What you have to do:
Look through the records below, count the lines with the word "degrees", and reply with only the number.

** Start of Dataset content **

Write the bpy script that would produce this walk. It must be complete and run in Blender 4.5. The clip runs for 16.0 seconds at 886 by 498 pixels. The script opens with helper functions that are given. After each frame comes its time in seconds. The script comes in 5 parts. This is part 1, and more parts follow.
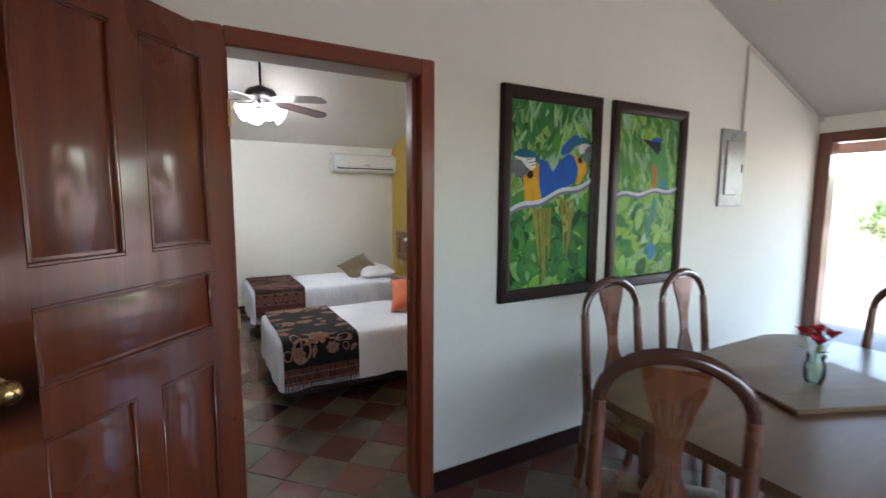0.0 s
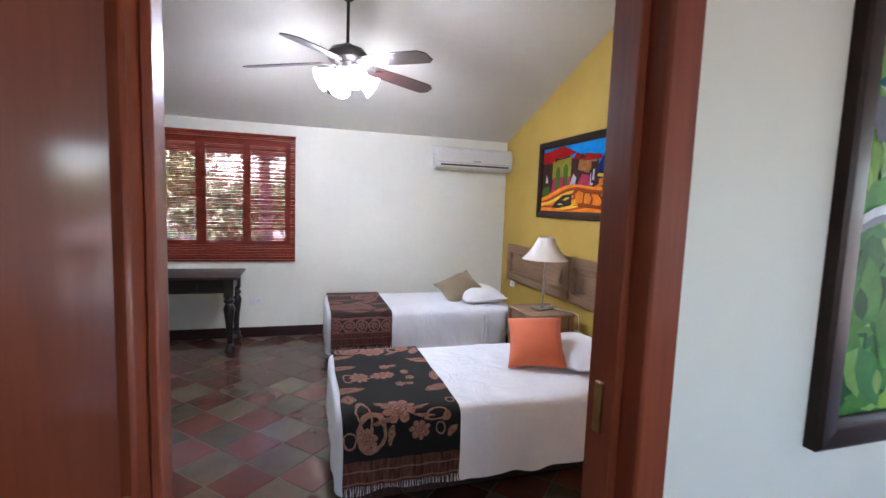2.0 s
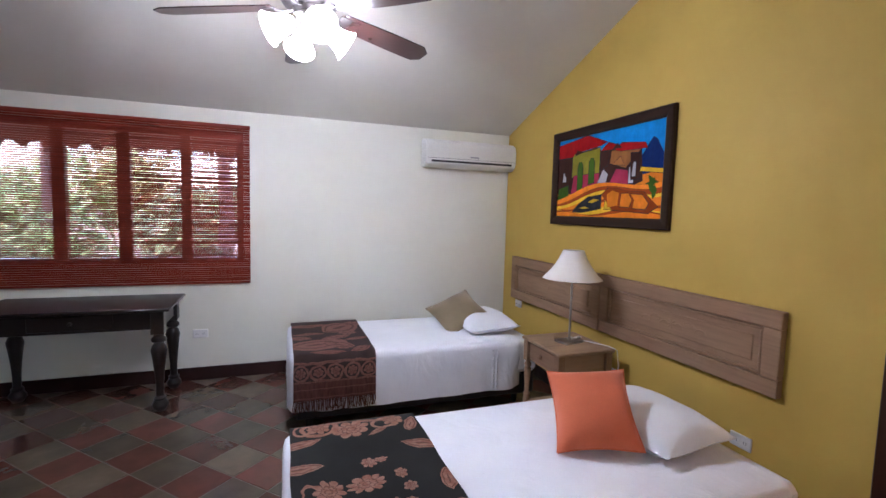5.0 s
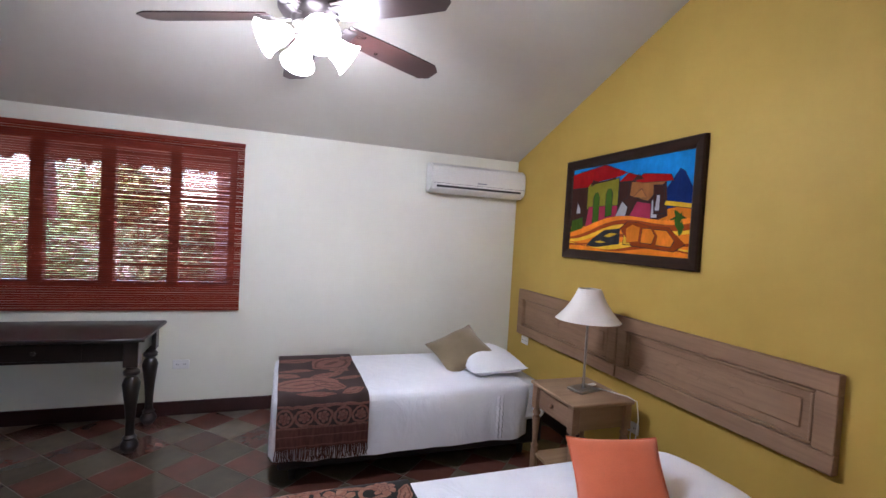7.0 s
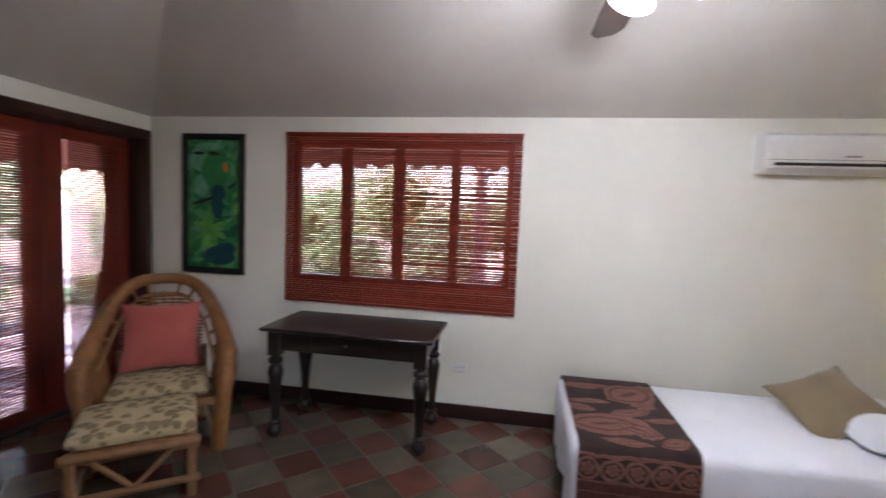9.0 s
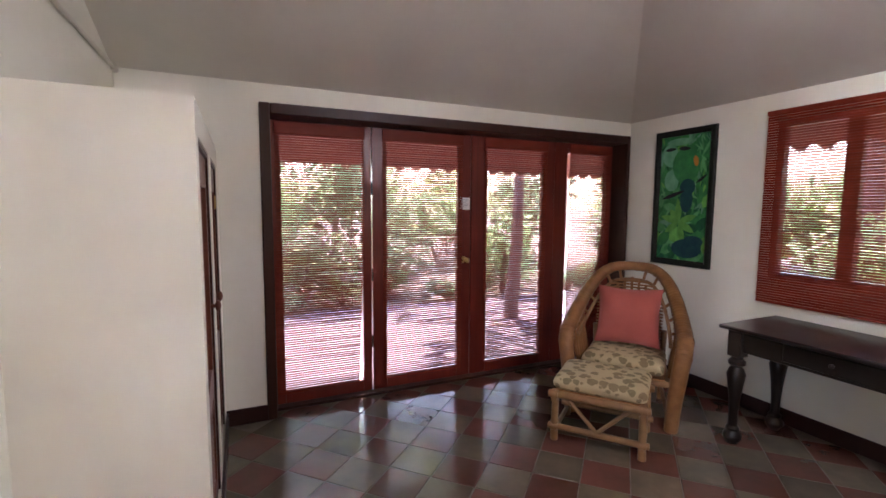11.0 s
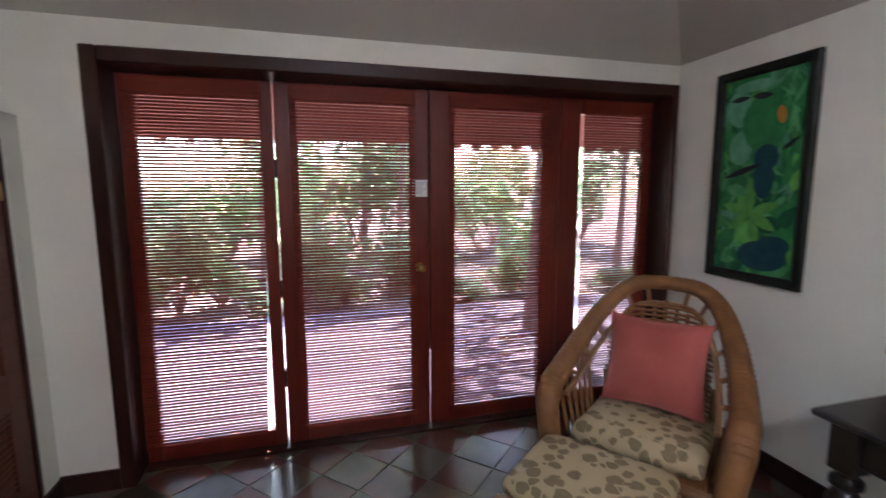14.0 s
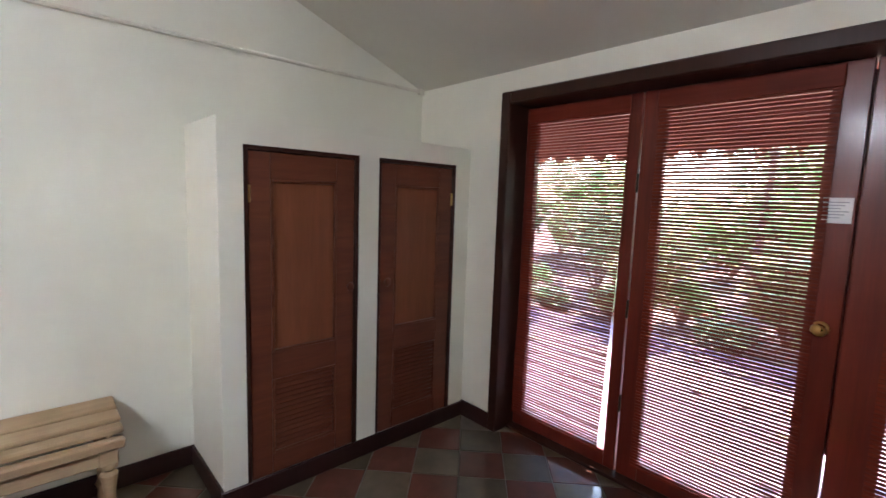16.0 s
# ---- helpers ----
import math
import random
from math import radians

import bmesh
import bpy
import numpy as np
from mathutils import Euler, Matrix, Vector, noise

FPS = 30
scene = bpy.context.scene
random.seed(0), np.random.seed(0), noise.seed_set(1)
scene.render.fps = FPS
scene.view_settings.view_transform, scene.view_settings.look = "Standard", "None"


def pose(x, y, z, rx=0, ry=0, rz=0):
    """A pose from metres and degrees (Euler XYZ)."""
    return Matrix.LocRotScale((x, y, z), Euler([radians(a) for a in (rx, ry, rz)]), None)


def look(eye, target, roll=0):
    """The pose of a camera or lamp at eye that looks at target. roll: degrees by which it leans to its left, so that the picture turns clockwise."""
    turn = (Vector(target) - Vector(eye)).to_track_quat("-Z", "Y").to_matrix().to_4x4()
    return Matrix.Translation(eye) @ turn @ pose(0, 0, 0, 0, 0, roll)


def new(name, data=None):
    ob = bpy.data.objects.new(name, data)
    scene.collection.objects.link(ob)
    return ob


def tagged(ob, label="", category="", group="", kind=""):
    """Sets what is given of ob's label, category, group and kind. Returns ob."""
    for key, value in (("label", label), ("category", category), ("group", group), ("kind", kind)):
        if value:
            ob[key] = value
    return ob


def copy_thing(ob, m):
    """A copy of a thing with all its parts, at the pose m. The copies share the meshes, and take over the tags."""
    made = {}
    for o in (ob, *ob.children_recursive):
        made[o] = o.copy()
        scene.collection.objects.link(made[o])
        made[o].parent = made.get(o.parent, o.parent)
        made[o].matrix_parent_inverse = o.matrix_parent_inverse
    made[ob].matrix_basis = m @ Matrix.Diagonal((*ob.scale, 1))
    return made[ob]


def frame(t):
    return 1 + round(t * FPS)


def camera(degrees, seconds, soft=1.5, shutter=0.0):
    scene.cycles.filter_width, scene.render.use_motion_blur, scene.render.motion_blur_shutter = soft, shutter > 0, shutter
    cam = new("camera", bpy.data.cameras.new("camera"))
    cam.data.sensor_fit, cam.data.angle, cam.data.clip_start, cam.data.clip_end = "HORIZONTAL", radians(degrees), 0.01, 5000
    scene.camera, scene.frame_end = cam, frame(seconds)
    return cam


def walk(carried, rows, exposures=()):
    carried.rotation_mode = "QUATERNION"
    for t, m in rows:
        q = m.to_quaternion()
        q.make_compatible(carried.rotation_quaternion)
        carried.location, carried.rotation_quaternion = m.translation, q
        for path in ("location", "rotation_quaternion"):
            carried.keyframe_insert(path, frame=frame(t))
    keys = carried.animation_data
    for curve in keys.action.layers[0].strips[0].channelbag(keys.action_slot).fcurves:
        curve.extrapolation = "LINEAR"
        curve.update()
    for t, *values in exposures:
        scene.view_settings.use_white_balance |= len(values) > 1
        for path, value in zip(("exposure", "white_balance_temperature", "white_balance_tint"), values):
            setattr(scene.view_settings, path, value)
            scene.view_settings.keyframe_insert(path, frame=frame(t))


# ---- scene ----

** End of Dataset content **
** Start of Dataset content **

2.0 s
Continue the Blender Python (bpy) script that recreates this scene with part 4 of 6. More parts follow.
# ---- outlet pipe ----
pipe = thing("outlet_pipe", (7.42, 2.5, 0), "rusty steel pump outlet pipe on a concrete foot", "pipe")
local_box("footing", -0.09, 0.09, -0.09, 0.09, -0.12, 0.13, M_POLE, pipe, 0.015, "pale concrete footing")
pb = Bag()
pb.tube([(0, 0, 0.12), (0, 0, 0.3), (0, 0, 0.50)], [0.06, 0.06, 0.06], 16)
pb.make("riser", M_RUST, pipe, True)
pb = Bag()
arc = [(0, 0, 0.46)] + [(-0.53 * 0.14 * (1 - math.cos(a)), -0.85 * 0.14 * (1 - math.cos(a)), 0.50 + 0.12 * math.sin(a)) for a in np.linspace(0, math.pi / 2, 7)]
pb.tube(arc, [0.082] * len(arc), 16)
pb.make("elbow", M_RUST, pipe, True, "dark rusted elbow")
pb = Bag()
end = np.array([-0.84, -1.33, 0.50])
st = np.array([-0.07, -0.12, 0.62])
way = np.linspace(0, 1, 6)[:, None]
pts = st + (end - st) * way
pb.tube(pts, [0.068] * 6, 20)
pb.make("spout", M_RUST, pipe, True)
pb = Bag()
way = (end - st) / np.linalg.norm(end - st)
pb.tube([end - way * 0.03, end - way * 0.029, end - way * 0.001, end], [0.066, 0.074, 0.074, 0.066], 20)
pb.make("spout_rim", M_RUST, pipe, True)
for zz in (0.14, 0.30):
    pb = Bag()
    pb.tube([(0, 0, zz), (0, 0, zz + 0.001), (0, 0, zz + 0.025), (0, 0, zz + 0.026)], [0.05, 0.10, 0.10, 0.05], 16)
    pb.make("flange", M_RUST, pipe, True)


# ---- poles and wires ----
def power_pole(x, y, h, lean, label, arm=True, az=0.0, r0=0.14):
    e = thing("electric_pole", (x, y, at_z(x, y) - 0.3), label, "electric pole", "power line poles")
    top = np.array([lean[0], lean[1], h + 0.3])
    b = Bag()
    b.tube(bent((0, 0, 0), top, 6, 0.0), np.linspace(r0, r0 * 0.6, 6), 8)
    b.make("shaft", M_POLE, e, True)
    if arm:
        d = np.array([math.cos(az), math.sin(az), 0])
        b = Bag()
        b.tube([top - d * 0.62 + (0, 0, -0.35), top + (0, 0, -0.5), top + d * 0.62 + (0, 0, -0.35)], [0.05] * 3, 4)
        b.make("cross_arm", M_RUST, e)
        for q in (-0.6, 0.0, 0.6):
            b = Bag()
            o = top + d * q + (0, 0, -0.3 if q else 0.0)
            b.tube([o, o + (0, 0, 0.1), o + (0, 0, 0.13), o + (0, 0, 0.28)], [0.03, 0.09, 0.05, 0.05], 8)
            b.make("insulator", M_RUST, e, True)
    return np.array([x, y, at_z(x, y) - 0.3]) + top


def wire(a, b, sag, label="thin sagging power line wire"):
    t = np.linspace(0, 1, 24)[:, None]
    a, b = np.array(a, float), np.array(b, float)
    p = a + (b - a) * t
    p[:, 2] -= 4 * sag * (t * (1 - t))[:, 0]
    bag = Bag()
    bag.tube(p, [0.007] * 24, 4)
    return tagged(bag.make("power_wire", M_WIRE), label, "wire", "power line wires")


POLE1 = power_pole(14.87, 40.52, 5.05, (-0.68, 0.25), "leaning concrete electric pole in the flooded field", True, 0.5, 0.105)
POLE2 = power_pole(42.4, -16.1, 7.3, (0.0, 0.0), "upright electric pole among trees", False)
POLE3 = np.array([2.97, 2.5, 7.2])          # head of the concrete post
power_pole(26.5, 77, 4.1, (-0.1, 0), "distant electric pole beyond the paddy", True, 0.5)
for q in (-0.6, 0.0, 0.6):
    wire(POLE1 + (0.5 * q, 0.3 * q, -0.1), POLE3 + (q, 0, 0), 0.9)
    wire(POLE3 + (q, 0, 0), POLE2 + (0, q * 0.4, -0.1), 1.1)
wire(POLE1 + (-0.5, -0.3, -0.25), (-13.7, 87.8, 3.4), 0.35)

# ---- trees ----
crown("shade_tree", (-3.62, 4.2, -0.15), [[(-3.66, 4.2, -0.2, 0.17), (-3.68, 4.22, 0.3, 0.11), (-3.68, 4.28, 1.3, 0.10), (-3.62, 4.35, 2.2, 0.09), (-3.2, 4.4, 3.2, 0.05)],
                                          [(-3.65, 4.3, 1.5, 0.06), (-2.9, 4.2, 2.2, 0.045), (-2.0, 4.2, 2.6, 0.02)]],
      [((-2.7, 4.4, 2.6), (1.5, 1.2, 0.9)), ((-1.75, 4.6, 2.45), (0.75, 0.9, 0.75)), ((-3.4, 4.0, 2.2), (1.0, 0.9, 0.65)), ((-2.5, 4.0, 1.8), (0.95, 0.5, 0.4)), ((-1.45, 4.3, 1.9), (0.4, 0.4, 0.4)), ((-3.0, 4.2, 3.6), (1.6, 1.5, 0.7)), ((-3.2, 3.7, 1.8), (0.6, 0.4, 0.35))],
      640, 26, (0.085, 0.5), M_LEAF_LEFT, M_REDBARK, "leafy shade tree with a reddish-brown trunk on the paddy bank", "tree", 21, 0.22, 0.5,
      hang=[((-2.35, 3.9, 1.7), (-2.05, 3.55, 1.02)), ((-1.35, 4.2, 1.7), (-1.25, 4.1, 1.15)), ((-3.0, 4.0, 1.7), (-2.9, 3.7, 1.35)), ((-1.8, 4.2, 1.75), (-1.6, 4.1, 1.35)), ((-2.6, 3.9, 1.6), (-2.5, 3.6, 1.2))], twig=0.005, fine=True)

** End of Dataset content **

Solution to the exercise:
4